Detection of Radon Exhalation from Various Building Materials Using CR-39, RAD7, and Biosensors

B. J. Albazoni, H. J. Almayahi


Study aimed to design and manufacture two biosensors, namely BIOS-I and BIOS-II, for 222Rn and Pb+2 measurements in building materials and soil samples. For comparison, the conventional detectors of RAD7 and CR-39 were used. The biosensor material used was based on ssDNA rich guanine or primer. The two biosensors have a difference in the sequence of the nitrogenous bases.
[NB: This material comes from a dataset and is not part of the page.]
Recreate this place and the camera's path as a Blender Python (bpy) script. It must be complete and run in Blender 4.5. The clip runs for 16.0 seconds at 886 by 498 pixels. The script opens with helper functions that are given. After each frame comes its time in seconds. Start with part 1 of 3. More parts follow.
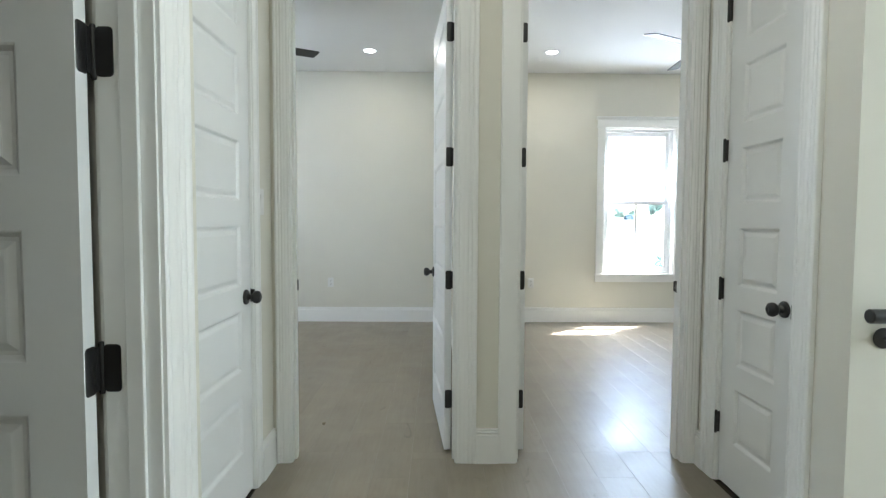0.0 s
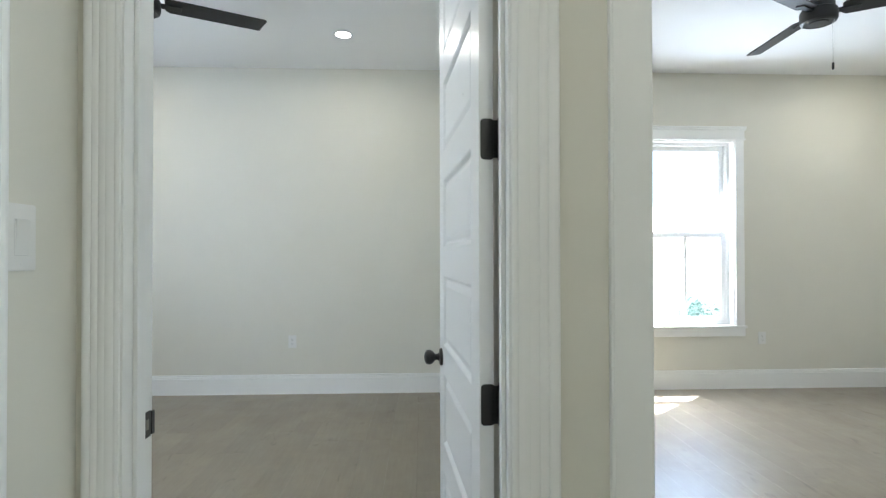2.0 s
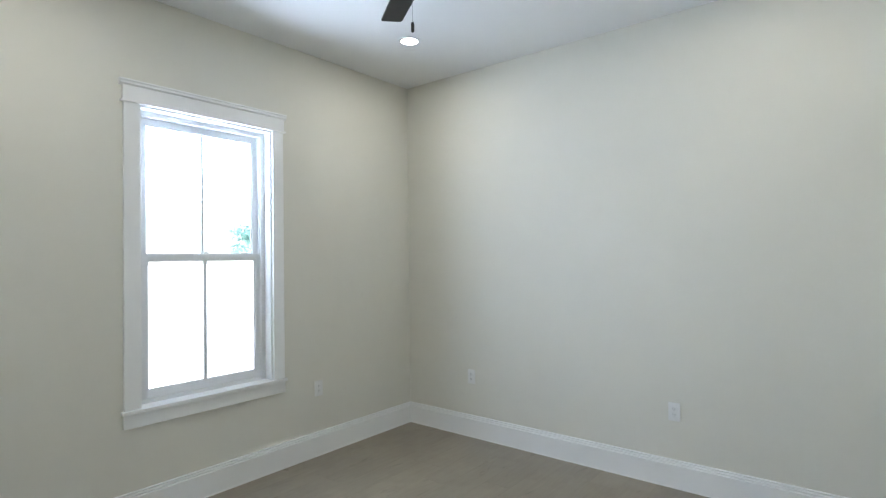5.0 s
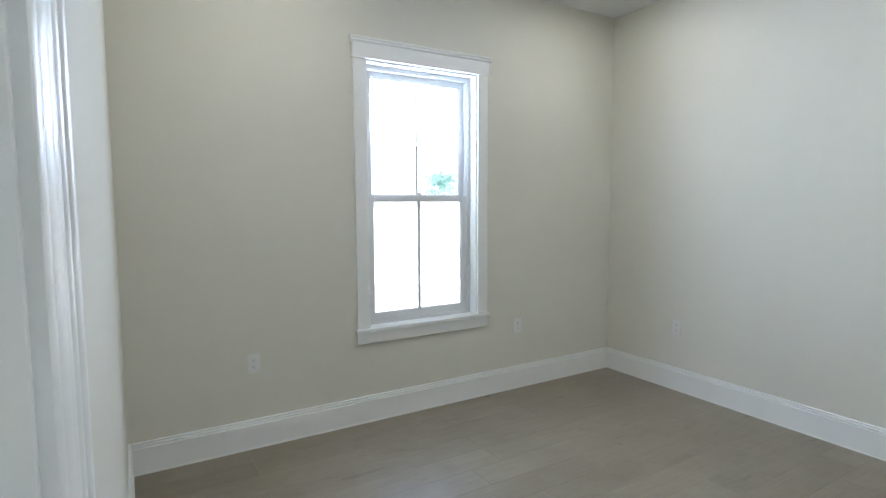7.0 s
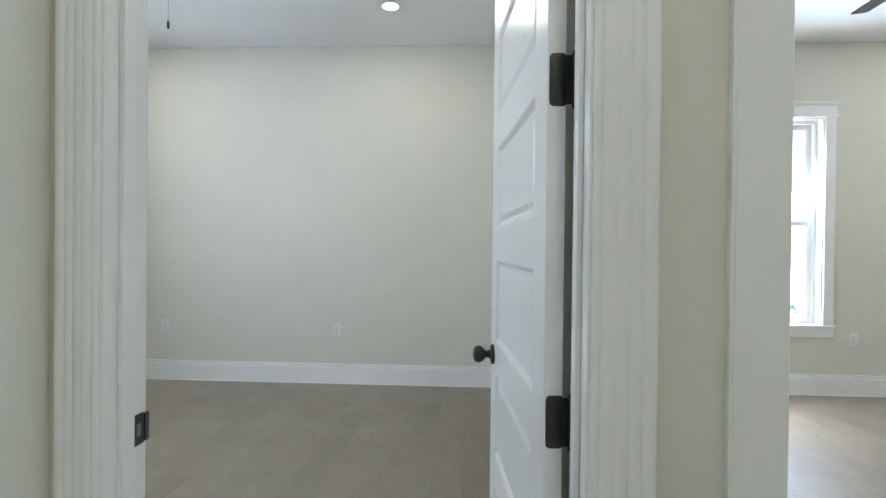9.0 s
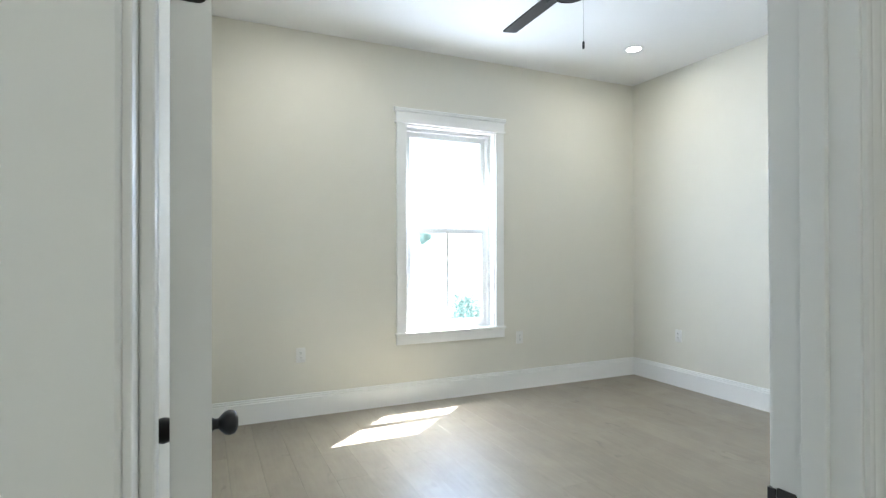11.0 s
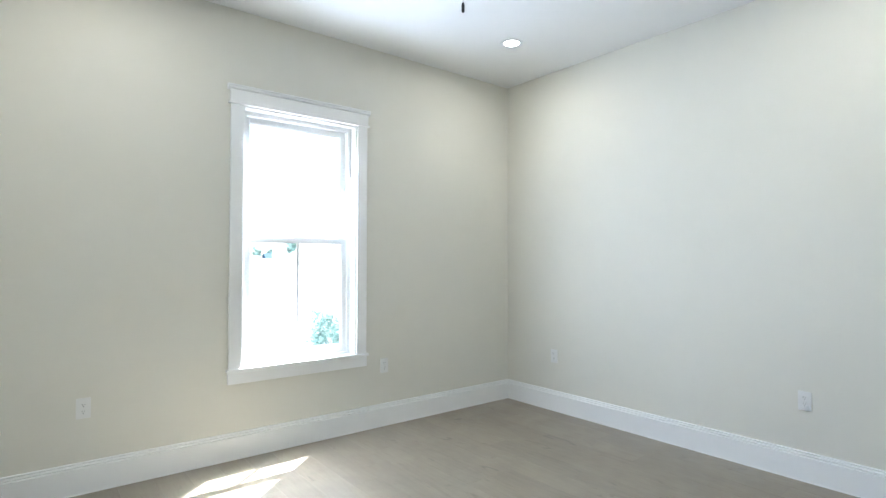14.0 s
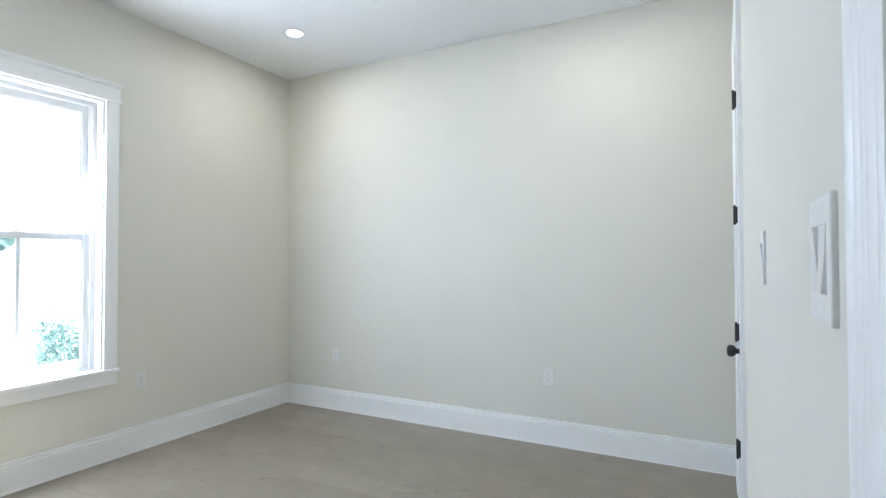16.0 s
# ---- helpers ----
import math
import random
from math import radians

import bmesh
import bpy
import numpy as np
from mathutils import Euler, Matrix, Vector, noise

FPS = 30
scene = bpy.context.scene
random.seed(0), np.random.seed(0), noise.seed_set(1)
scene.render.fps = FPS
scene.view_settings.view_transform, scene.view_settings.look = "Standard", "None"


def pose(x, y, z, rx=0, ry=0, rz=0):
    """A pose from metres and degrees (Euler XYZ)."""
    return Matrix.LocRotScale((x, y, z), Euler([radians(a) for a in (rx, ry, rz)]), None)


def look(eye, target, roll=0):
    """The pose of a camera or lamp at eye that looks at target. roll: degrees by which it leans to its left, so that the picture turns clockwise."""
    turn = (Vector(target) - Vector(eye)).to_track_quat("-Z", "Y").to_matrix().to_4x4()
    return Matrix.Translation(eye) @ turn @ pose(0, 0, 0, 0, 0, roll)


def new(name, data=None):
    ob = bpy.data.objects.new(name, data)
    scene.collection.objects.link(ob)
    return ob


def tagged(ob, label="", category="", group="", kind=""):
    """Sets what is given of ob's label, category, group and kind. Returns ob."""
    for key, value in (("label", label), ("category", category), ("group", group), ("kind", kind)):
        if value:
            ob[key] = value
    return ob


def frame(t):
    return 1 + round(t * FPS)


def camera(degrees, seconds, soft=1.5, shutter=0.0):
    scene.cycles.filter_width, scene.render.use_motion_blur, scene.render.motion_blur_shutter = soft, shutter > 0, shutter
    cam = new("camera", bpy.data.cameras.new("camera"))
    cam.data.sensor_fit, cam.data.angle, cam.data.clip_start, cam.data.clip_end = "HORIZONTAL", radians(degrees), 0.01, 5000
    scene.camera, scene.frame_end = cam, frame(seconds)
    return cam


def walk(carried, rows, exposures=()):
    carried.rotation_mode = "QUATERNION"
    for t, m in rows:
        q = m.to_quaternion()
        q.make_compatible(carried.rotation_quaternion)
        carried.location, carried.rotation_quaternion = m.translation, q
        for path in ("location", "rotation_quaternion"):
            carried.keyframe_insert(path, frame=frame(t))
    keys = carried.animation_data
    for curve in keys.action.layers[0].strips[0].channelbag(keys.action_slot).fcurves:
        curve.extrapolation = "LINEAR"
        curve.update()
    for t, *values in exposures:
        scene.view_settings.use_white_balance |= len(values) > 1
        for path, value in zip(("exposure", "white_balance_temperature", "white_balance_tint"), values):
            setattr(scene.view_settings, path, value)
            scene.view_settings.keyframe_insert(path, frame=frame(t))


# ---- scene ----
cam = camera(80.1, 16.0, soft=1.3)
PATH = [
    (0, (0.493, 0.195, 1.235), (0.517, 2.192, 1.132), 0.3),
    (0.5, (0.458, 0.327, 1.24), (0.676, 2.315, 1.189), 0.1),
    (1, (0.463, 0.721, 1.262), (0.694, 2.707, 1.238), 0.0),
    (1.5, (0.443, 1.208, 1.255), (0.634, 3.198, 1.249), -0.1),
    (2, (0.398, 1.694, 1.292), (0.478, 3.692, 1.314), -0.1),
    (2.5, (0.354, 2.197, 1.344), (0.216, 4.192, 1.373), -0.5),
    (3, (0.299, 2.564, 1.369), (-0.049, 4.533, 1.408), -0.4),
    (3.5, (0.218, 2.862, 1.481), (-0.349, 4.779, 1.487), -0.1),
    (4, (0.218, 3.003, 1.489), (-0.582, 4.836, 1.51), -0.2),
    (4.5, (0.188, 3.084, 1.507), (-0.836, 4.802, 1.526), -0.5),
    (5, (0.18, 3.112, 1.494), (-1.077, 4.667, 1.524), -0.7),
    (5.2, (0.175, 3.114, 1.498), (-1.167, 4.597, 1.526), -0.8),
    (7.3, (0.133, 2.962, 1.469), (-1.583, 3.973, 1.288), -0.2),
    (7.5, (0.19, 2.894, 1.508), (-1.509, 3.929, 1.307), 0.1),
    (8, (0.348, 2.631, 1.436), (-1.037, 4.064, 1.259), 0.7),
    (8.5, (0.432, 2.278, 1.314), (-0.366, 4.109, 1.226), 1.0),
    (9, (0.397, 1.966, 1.26), (0.29, 3.963, 1.246), 0.6),
    (9.5, (0.395, 1.77, 1.255), (0.881, 3.71, 1.238), -0.1),
    (10, (0.539, 1.885, 1.264), (1.316, 3.728, 1.248), -0.3),
    (10.2, (0.63, 1.991, 1.279), (1.439, 3.82, 1.265), -0.3),
    (12.5, (1.301, 2.971, 1.306), (2.154, 4.779, 1.362), -0.1),
    (13, (1.324, 2.999, 1.337), (2.268, 4.762, 1.381), -0.0),
    (13.5, (1.333, 3.012, 1.327), (2.41, 4.696, 1.375), 0.0),
    (14, (1.376, 3.012, 1.329), (2.622, 4.576, 1.376), 0.1),
    (14.5, (1.384, 3.014, 1.306), (2.807, 4.417, 1.363), 0.0),
    (15, (1.418, 3.029, 1.312), (2.982, 4.275, 1.364), -0.0),
    (15.5, (1.393, 3.03, 1.319), (3.076, 4.11, 1.366), -0.1),
    (16, (1.377, 3.058, 1.329), (3.147, 3.988, 1.37), -0.1),
]
EXPOSURES = [(0.0, 3.2, 6000, 8), (2.0, 3.22, 5960, 8.5), (3.0, 3.18, 5930, 10.5), (4.5, 3.2, 5870, 10.5), (8.0, 3.11, 5860, 10.5), (9.5, 3.2, 5930, 8.5), (10.2, 3.22, 5900, 8.5), (12.3, 3.31, 5820, 8.5), (16.0, 3.26, 5720, 11)]
walk(cam, [(t, look(eye, target, roll)) for t, eye, target, roll in PATH], exposures=EXPOSURES)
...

The measurement revealed that the average of 222Rn exhalation by the BIOS-Ι was 373.30 Bqm-3, while the BIOS-ΙΙ was 342.29 Bqm-3. The average 222Rn exhalation measured by the CR-39 detector was 326.17 Bqm-3, whereas by the RAD7 detector it was 319.95 Bqm-3. This study found that 222Rn exhalation in the Indian and Chinese granites, soil, and Iraqi mosaic samples was higher than the limits recommended by WHO, while the rest of the samples were within the permissible limits. It is also known that there is a very weak positive correlation between BIOS-Ι or BIOS-ΙΙ and humidity, while a very weak negative correlation was found between them and temperature. There is a very strong positive correlation between radon exhalation recorded by RAD7 and humidity. On the other hand, there are no statistically significant differences between BIOS-I and BIOS-II at (level 0.01), while there are statistically significant differences between BIOS-I and CR-39 or RAD7 at level 0.01. It was concluded that the manufactured biosensors have better detection for radon than RAD 7 and CR-39 detectors.